━━ Provided data ━━

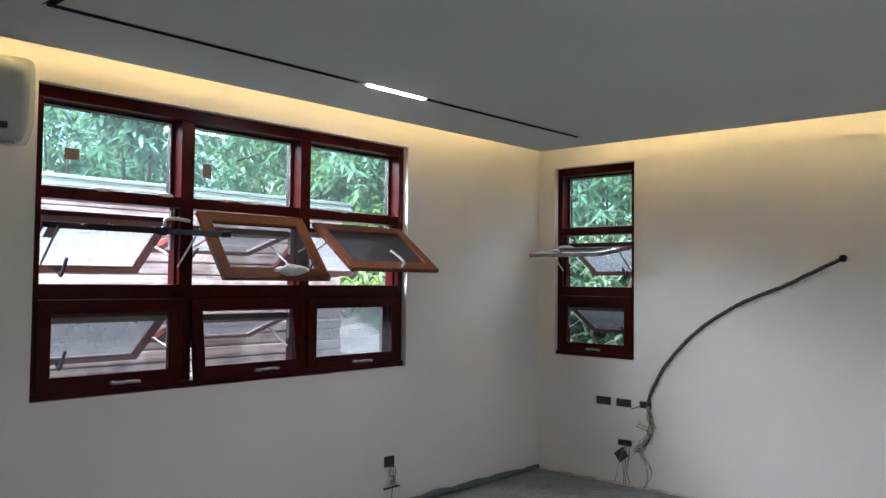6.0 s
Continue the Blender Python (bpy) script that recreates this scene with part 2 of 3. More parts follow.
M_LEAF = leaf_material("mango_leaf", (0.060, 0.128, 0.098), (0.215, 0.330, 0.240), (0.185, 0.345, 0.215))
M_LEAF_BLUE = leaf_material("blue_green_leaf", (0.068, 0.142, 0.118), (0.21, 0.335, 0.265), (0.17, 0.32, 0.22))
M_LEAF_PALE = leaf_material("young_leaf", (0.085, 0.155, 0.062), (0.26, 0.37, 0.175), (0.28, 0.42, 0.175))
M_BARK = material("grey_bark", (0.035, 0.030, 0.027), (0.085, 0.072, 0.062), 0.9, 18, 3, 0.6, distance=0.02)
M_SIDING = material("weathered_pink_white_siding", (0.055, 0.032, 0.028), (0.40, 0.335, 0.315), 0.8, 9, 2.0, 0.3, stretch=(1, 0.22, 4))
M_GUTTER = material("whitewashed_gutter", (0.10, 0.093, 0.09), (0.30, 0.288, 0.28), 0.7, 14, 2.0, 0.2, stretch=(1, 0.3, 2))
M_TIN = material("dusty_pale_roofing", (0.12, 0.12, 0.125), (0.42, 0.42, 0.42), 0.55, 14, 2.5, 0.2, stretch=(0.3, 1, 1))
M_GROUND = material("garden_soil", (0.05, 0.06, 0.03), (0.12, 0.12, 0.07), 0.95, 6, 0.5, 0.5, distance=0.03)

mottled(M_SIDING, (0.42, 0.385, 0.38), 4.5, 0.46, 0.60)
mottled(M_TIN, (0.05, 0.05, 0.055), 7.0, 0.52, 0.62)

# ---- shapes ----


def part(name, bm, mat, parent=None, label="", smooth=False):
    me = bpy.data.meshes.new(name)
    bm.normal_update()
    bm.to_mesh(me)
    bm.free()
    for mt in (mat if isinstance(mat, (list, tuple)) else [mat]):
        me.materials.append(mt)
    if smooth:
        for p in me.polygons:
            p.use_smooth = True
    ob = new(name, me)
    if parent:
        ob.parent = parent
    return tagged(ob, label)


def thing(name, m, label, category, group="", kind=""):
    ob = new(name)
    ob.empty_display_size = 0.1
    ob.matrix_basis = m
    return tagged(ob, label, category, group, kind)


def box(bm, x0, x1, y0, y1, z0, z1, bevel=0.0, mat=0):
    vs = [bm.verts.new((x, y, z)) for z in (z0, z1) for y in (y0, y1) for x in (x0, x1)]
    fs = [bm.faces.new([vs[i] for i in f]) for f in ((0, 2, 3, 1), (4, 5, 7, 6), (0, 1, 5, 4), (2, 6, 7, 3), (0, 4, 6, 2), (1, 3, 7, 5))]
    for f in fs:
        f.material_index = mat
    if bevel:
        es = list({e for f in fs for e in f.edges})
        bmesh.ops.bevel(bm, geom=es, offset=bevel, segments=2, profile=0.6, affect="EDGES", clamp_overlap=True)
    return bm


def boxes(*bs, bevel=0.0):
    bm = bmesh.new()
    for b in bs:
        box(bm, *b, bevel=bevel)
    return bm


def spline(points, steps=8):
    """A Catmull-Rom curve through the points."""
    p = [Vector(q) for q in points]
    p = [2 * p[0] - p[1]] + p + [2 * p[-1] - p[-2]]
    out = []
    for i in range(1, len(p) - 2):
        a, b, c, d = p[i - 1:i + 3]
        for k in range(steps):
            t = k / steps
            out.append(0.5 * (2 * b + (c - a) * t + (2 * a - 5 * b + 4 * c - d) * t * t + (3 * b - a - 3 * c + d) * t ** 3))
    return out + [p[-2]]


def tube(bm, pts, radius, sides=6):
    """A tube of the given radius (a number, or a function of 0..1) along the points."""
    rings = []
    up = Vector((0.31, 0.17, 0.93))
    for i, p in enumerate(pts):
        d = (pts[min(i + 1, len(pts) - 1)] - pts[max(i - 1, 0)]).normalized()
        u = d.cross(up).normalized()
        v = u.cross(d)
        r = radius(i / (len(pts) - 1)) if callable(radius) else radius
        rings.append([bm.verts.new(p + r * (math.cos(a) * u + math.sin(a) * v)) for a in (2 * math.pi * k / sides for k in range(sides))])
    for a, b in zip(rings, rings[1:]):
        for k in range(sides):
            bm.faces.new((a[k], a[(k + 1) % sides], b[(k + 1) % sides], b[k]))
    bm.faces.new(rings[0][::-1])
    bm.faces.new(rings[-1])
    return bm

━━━
━━ Provided data ━━

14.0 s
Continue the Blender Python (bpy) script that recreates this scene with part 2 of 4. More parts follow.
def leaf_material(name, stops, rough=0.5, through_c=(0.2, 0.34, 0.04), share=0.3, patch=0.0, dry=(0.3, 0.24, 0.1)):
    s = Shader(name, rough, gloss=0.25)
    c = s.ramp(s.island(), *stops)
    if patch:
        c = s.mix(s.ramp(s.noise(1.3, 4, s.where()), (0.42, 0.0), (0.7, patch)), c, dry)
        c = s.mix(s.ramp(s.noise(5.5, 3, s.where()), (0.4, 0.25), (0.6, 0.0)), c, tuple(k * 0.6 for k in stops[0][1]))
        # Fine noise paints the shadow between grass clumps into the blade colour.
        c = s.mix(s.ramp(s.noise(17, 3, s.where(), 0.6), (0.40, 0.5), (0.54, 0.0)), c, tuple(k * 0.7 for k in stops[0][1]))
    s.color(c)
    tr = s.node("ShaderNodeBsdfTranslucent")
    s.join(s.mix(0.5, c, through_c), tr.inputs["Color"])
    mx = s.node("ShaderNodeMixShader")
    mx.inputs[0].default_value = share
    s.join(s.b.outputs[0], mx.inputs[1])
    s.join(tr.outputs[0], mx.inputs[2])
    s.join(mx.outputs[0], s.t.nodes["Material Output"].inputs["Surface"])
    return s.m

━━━

Only the number is wanted: how many lines of the material contain the word "with"?

2